TASK TO COMPLETE - Make an exact copy of all the entries, with the pictures left out.

DATA PROVIDED -

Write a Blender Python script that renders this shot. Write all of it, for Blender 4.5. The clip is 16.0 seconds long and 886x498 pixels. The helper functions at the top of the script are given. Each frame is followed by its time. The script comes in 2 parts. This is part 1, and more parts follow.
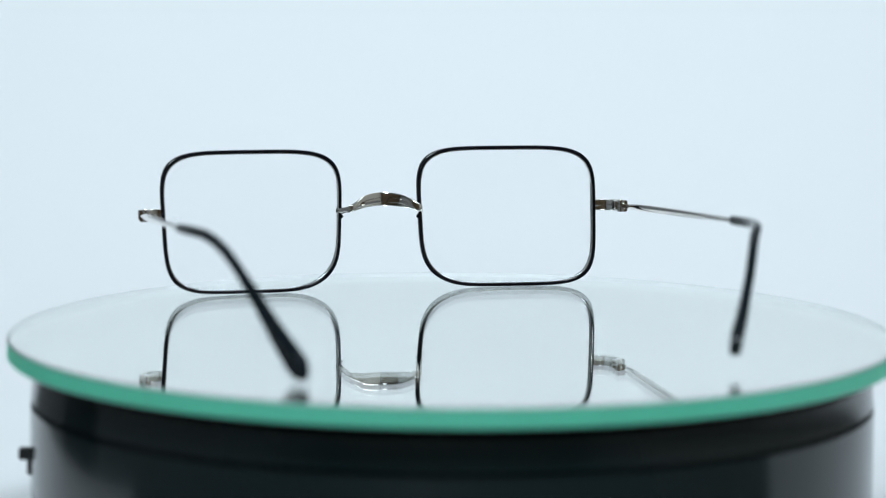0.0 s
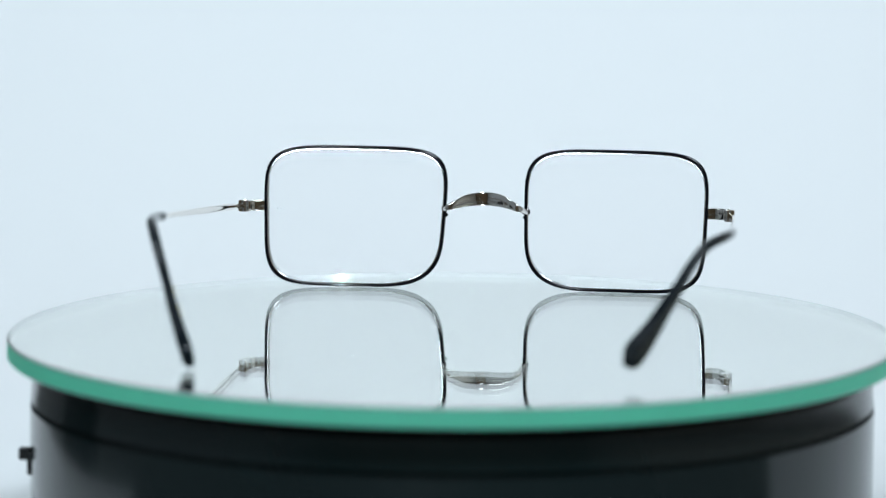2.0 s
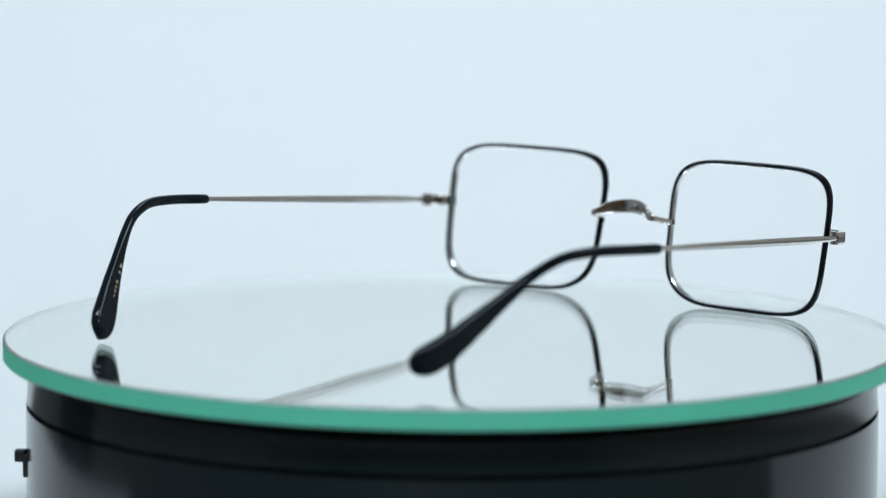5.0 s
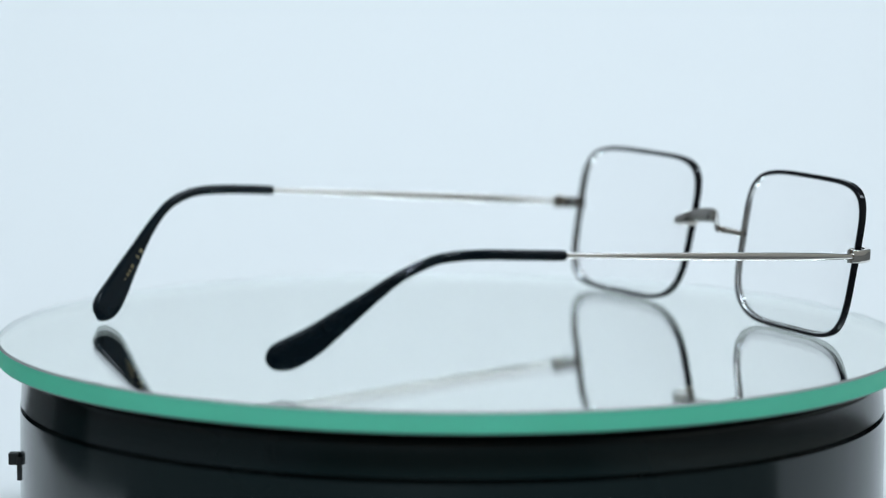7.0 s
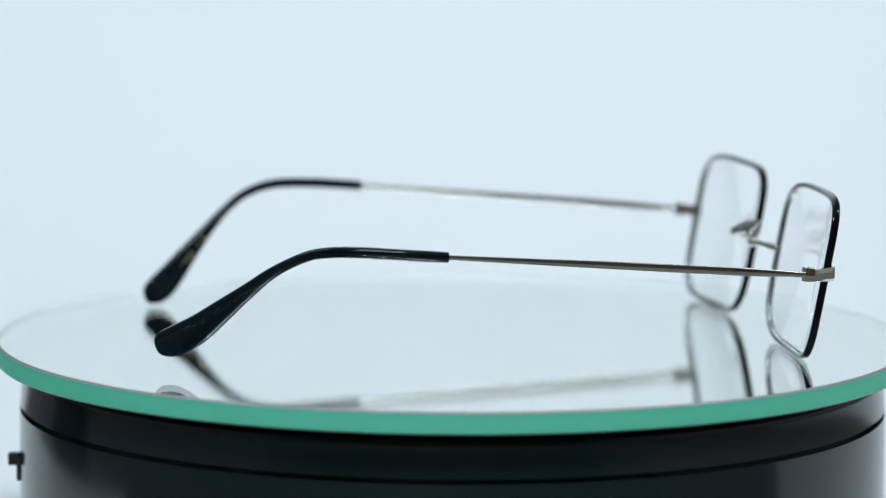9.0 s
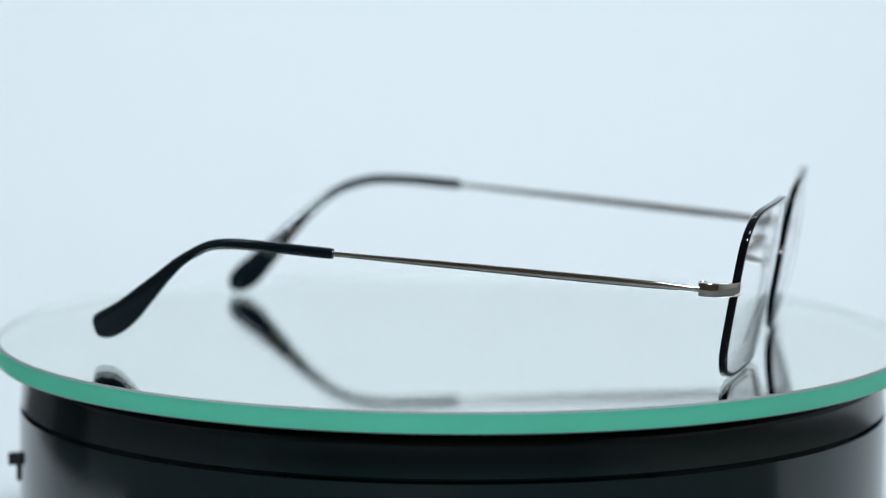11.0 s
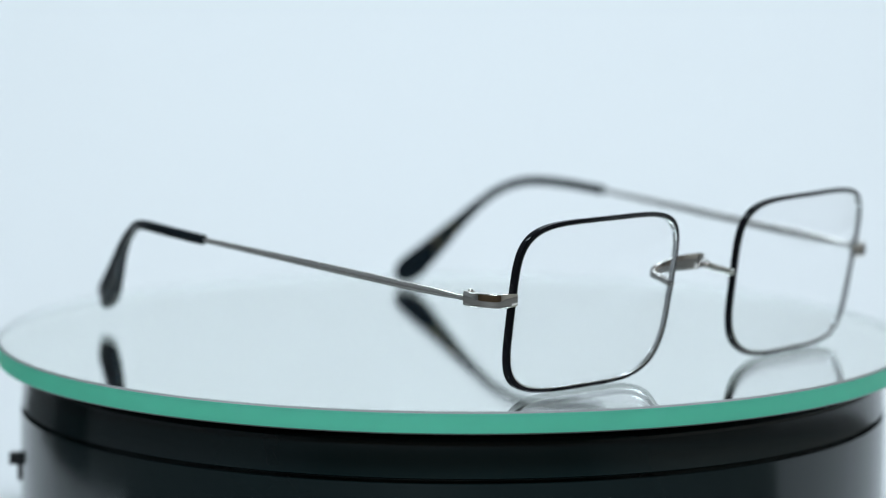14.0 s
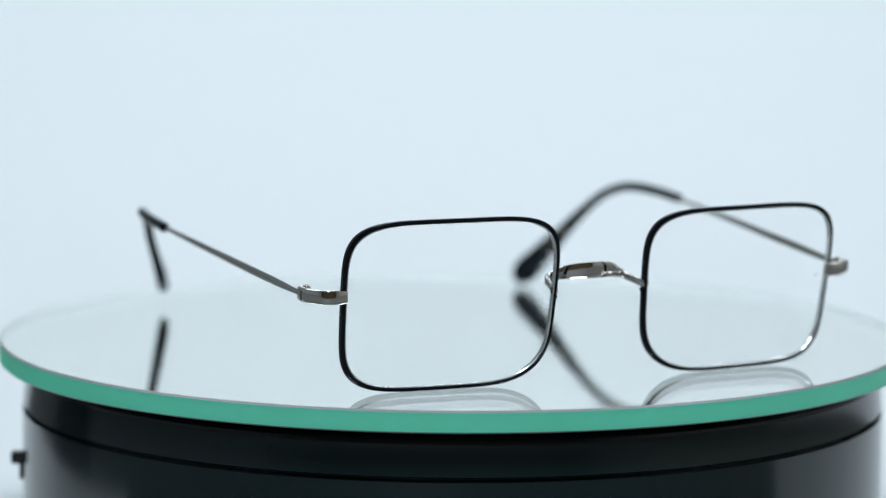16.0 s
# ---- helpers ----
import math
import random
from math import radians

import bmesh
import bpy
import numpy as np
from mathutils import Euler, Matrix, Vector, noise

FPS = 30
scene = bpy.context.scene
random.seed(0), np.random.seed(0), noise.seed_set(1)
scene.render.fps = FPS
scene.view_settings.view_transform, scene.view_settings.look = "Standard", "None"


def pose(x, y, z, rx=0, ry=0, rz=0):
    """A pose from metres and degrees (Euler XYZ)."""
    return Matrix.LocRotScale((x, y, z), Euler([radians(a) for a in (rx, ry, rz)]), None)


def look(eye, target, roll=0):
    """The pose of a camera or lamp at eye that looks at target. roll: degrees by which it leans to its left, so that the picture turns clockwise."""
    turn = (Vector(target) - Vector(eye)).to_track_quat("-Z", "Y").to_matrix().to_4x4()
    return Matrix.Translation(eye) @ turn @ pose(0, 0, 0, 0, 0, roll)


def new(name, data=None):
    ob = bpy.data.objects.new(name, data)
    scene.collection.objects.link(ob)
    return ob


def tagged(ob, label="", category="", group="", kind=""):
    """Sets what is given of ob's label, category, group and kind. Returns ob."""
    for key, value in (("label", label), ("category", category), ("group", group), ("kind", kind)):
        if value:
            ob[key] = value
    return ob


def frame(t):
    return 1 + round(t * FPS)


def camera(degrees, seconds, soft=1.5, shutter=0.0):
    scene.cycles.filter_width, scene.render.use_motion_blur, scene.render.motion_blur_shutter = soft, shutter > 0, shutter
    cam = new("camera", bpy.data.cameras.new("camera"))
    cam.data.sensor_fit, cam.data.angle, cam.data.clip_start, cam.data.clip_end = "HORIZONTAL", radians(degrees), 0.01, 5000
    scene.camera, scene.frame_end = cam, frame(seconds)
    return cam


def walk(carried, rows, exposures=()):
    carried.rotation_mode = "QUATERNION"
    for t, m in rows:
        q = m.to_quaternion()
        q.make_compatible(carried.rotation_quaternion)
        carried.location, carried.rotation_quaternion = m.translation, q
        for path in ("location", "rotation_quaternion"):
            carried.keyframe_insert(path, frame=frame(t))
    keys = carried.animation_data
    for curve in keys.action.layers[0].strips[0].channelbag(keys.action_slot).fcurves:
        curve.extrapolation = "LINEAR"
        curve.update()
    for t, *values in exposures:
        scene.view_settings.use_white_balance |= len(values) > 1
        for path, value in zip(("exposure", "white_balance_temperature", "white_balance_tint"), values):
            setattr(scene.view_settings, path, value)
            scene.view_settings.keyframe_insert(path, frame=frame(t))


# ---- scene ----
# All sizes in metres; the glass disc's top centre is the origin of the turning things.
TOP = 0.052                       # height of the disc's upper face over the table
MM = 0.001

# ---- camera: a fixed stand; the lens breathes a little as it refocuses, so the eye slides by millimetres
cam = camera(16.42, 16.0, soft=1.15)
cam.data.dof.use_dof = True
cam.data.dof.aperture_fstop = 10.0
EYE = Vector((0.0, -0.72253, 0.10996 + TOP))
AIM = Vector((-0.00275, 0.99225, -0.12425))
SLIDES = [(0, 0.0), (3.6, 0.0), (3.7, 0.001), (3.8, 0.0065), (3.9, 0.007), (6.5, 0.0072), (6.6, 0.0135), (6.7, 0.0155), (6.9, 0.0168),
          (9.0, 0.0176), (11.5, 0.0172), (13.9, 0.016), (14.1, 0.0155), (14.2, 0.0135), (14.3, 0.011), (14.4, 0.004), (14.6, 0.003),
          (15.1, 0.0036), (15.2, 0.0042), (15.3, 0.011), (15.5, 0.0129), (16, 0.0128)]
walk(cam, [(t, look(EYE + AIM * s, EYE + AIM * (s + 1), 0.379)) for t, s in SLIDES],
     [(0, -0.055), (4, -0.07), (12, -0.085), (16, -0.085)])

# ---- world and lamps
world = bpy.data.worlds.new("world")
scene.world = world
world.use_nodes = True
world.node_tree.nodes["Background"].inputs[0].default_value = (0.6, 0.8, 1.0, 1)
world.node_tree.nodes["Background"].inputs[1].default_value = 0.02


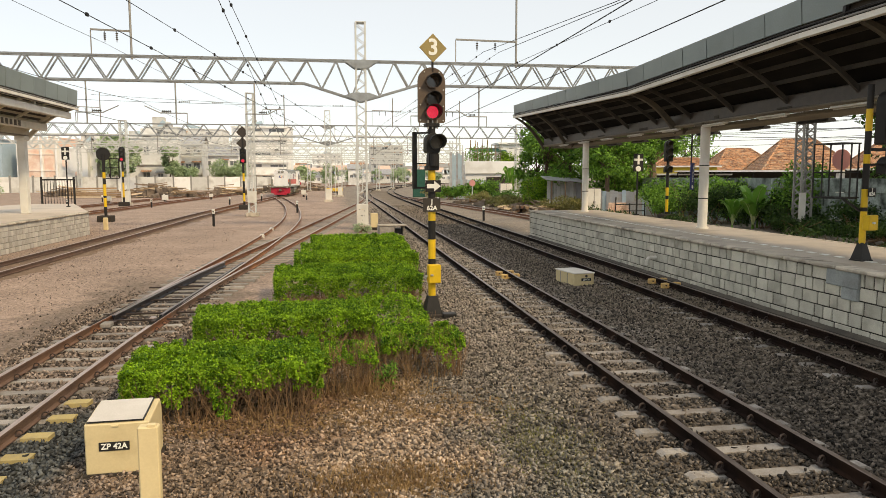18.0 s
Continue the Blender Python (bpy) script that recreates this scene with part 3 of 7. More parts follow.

EXERCISE RESULT -
Write a Blender Python script that renders this shot. Write all of it, for Blender 4.5. The clip is 16.0 seconds long and 886x498 pixels. The helper functions at the top of the script are given. Each frame is followed by its time. The script comes in 2 parts. This is part 1, and more parts follow.
0.0 s
2.0 s
5.0 s
7.0 s
9.0 s
11.0 s
14.0 s
16.0 s
# ---- helpers ----
import math
import random
from math import radians

import bmesh
import bpy
import numpy as np
from mathutils import Euler, Matrix, Vector, noise

FPS = 30
scene = bpy.context.scene
random.seed(0), np.random.seed(0), noise.seed_set(1)
scene.render.fps = FPS
scene.view_settings.view_transform, scene.view_settings.look = "Standard", "None"


def pose(x, y, z, rx=0, ry=0, rz=0):
    """A pose from metres and degrees (Euler XYZ)."""
    return Matrix.LocRotScale((x, y, z), Euler([radians(a) for a in (rx, ry, rz)]), None)


def look(eye, target, roll=0):
    """The pose of a camera or lamp at eye that looks at target. roll: degrees by which it leans to its left, so that the picture turns clockwise."""
    turn = (Vector(target) - Vector(eye)).to_track_quat("-Z", "Y").to_matrix().to_4x4()
    return Matrix.Translation(eye) @ turn @ pose(0, 0, 0, 0, 0, roll)


def new(name, data=None):
    ob = bpy.data.objects.new(name, data)
    scene.collection.objects.link(ob)
    return ob


def tagged(ob, label="", category="", group="", kind=""):
    """Sets what is given of ob's label, category, group and kind. Returns ob."""
    for key, value in (("label", label), ("category", category), ("group", group), ("kind", kind)):
        if value:
            ob[key] = value
    return ob


def frame(t):
    return 1 + round(t * FPS)


def camera(degrees, seconds, soft=1.5, shutter=0.0):
    scene.cycles.filter_width, scene.render.use_motion_blur, scene.render.motion_blur_shutter = soft, shutter > 0, shutter
    cam = new("camera", bpy.data.cameras.new("camera"))
    cam.data.sensor_fit, cam.data.angle, cam.data.clip_start, cam.data.clip_end = "HORIZONTAL", radians(degrees), 0.01, 5000
    scene.camera, scene.frame_end = cam, frame(seconds)
    return cam


def walk(carried, rows, exposures=()):
    carried.rotation_mode = "QUATERNION"
    for t, m in rows:
        q = m.to_quaternion()
        q.make_compatible(carried.rotation_quaternion)
        carried.location, carried.rotation_quaternion = m.translation, q
        for path in ("location", "rotation_quaternion"):
            carried.keyframe_insert(path, frame=frame(t))
    keys = carried.animation_data
    for curve in keys.action.layers[0].strips[0].channelbag(keys.action_slot).fcurves:
        curve.extrapolation = "LINEAR"
        curve.update()
    for t, *values in exposures:
        scene.view_settings.use_white_balance |= len(values) > 1
        for path, value in zip(("exposure", "white_balance_temperature", "white_balance_tint"), values):
            setattr(scene.view_settings, path, value)
            scene.view_settings.keyframe_insert(path, frame=frame(t))


# ---- scene ----
# All sizes in metres; the glass disc's top centre is the origin of the turning things.
TOP = 0.052                       # height of the disc's upper face over the table
MM = 0.001

# ---- camera: a fixed stand; the lens breathes a little as it refocuses, so the eye slides by millimetres
cam = camera(16.42, 16.0, soft=1.15)
cam.data.dof.use_dof = True
cam.data.dof.aperture_fstop = 10.0
EYE = Vector((0.0, -0.72253, 0.10996 + TOP))
AIM = Vector((-0.00275, 0.99225, -0.12425))
SLIDES = [(0, 0.0), (3.6, 0.0), (3.7, 0.001), (3.8, 0.0065), (3.9, 0.007), (6.5, 0.0072), (6.6, 0.0135), (6.7, 0.0155), (6.9, 0.0168),
          (9.0, 0.0176), (11.5, 0.0172), (13.9, 0.016), (14.1, 0.0155), (14.2, 0.0135), (14.3, 0.011), (14.4, 0.004), (14.6, 0.003),
          (15.1, 0.0036), (15.2, 0.0042), (15.3, 0.011), (15.5, 0.0129), (16, 0.0128)]
walk(cam, [(t, look(EYE + AIM * s, EYE + AIM * (s + 1), 0.379)) for t, s in SLIDES],
     [(0, -0.055), (4, -0.07), (12, -0.085), (16, -0.085)])

# ---- world and lamps
world = bpy.data.worlds.new("world")
scene.world = world
world.use_nodes = True
world.node_tree.nodes["Background"].inputs[0].default_value = (0.6, 0.8, 1.0, 1)
world.node_tree.nodes["Background"].inputs[1].default_value = 0.02


18.0 s
Continue the Blender Python (bpy) script that recreates this scene with part 3 of 7. More parts follow.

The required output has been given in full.